[Exercise description] Determine how many lines contain the string "soft". Respond with that number and nothing more.

[Extracted information]

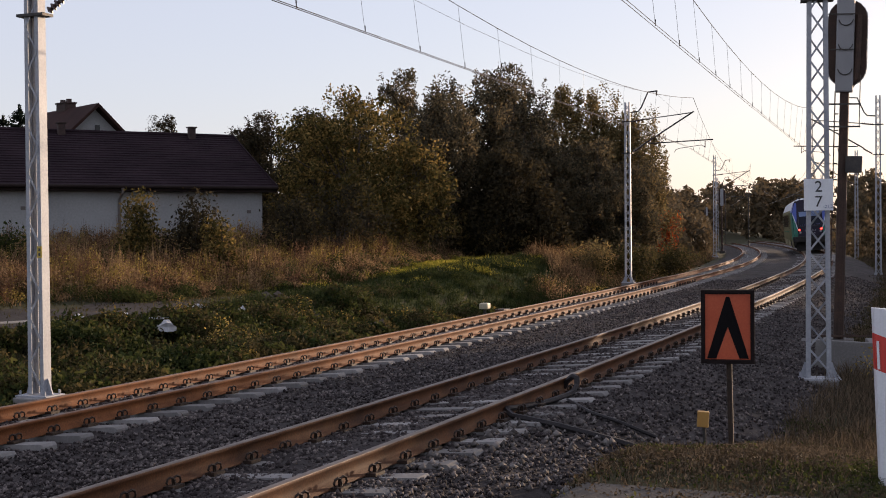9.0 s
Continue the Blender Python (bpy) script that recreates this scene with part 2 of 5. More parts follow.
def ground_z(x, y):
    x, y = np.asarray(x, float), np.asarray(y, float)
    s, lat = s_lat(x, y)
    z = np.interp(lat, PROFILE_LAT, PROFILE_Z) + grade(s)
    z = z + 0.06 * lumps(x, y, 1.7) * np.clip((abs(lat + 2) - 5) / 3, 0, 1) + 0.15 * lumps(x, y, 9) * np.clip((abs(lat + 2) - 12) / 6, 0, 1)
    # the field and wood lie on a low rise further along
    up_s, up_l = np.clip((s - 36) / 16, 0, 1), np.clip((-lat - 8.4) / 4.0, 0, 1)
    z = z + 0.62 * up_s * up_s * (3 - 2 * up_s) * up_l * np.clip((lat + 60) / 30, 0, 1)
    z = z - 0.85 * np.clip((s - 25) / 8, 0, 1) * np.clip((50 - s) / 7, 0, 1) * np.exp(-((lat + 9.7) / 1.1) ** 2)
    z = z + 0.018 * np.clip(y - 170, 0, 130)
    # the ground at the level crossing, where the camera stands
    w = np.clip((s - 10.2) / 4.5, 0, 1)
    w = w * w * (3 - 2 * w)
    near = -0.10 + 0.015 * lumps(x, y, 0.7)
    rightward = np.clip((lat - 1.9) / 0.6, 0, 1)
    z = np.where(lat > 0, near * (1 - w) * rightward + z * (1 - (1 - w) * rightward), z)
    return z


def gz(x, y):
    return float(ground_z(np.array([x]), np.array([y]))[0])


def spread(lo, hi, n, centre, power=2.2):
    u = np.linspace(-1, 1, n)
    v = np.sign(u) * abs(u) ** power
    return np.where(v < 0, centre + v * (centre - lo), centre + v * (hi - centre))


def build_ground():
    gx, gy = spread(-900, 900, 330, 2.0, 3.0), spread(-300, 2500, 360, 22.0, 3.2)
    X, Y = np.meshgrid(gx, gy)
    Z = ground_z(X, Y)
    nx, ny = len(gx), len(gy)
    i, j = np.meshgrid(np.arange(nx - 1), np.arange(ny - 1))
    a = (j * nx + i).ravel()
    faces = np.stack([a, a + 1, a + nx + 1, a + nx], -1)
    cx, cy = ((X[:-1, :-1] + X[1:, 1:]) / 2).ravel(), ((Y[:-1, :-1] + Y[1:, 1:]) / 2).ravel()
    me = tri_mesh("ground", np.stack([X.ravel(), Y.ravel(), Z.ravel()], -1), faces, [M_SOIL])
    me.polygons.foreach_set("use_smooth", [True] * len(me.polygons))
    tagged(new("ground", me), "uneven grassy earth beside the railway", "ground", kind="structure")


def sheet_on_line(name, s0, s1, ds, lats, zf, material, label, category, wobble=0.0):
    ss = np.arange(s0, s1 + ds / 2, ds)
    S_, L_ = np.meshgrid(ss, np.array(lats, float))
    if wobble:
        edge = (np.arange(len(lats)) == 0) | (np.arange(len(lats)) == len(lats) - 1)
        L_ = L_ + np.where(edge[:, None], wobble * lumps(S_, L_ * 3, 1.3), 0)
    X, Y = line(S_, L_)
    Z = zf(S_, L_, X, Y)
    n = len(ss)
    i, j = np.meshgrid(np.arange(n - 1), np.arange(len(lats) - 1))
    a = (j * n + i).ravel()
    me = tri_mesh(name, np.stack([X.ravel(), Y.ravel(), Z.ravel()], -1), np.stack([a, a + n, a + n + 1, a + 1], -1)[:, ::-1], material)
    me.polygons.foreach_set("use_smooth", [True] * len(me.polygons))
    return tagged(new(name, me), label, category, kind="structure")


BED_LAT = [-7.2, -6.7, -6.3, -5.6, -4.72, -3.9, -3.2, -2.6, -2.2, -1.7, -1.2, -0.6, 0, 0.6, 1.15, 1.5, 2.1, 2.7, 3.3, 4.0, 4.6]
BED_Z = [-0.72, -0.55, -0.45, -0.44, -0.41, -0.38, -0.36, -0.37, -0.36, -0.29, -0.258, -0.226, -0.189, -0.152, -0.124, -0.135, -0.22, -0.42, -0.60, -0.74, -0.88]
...
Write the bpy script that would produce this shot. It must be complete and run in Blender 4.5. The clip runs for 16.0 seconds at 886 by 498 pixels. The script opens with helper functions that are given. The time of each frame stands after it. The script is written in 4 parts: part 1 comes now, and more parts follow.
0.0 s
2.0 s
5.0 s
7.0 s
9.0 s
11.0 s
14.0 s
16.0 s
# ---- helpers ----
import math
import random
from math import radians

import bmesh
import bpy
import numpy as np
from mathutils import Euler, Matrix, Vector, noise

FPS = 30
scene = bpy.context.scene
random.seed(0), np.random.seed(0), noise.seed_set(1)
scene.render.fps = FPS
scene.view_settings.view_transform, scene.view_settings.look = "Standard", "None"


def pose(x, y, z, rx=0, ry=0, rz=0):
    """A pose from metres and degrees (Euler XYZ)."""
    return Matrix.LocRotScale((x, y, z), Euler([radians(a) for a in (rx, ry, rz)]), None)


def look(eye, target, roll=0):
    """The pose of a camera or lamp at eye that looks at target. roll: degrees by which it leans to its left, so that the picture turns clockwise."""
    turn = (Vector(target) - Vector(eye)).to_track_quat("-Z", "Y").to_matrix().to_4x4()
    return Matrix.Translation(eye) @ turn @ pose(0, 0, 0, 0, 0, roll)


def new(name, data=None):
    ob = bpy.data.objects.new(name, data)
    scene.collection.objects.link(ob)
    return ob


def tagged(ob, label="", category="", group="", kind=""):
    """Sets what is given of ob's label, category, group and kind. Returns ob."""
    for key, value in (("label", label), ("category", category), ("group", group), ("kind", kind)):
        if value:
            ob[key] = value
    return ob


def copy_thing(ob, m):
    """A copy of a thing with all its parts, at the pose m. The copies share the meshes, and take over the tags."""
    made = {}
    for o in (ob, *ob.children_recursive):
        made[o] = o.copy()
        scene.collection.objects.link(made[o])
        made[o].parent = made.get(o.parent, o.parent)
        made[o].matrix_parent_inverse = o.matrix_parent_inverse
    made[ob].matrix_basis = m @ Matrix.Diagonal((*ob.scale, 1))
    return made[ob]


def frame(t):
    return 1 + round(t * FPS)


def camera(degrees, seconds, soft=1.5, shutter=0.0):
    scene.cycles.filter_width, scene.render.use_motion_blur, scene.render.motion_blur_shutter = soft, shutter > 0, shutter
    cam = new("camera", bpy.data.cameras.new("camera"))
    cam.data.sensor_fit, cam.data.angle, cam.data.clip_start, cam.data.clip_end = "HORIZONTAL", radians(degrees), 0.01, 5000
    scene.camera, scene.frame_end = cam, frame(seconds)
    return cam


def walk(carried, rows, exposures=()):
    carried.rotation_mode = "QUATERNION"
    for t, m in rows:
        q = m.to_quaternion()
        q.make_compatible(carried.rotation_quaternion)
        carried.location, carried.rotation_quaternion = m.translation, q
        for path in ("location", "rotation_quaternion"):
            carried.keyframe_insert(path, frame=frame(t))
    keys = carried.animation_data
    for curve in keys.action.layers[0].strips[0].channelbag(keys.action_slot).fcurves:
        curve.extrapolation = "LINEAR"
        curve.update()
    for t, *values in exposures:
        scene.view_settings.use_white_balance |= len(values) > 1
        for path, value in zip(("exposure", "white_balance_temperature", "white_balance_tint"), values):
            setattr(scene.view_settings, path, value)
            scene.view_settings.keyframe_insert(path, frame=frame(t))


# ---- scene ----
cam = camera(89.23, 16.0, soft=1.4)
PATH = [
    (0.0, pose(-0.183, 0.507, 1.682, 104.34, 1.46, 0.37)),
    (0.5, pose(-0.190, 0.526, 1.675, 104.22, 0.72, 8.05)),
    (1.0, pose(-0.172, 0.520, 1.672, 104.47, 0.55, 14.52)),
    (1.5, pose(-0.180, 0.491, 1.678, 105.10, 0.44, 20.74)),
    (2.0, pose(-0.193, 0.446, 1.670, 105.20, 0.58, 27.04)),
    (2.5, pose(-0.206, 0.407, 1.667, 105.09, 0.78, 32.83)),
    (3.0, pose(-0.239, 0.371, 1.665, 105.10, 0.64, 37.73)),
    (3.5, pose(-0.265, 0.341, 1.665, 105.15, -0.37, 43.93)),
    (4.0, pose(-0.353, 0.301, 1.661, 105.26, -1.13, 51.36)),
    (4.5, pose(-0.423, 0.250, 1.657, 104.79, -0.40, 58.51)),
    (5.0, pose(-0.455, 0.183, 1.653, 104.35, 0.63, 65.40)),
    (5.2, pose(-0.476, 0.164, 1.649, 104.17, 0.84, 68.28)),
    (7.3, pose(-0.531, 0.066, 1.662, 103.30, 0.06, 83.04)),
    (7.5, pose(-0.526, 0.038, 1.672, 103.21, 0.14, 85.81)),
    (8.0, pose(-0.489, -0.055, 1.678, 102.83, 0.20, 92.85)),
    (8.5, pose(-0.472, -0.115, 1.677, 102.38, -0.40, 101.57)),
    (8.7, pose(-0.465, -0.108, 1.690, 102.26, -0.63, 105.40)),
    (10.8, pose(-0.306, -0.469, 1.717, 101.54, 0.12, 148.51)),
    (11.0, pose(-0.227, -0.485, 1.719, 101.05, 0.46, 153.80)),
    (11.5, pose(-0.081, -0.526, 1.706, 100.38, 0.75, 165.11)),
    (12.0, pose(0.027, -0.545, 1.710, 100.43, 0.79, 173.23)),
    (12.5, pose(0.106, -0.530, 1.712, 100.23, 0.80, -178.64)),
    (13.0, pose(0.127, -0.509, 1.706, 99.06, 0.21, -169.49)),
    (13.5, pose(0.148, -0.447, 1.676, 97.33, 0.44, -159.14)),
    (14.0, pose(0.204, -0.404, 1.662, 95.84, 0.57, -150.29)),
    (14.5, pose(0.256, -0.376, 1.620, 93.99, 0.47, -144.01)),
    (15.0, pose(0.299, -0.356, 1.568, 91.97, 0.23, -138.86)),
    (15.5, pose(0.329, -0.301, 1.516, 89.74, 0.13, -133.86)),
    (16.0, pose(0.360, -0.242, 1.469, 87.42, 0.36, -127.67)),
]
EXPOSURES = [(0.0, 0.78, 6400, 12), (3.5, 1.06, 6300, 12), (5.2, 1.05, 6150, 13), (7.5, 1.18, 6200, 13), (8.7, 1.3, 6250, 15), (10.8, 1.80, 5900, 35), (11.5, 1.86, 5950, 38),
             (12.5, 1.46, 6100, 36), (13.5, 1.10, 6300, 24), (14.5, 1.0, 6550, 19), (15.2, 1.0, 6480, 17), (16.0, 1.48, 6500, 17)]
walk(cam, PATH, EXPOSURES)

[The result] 3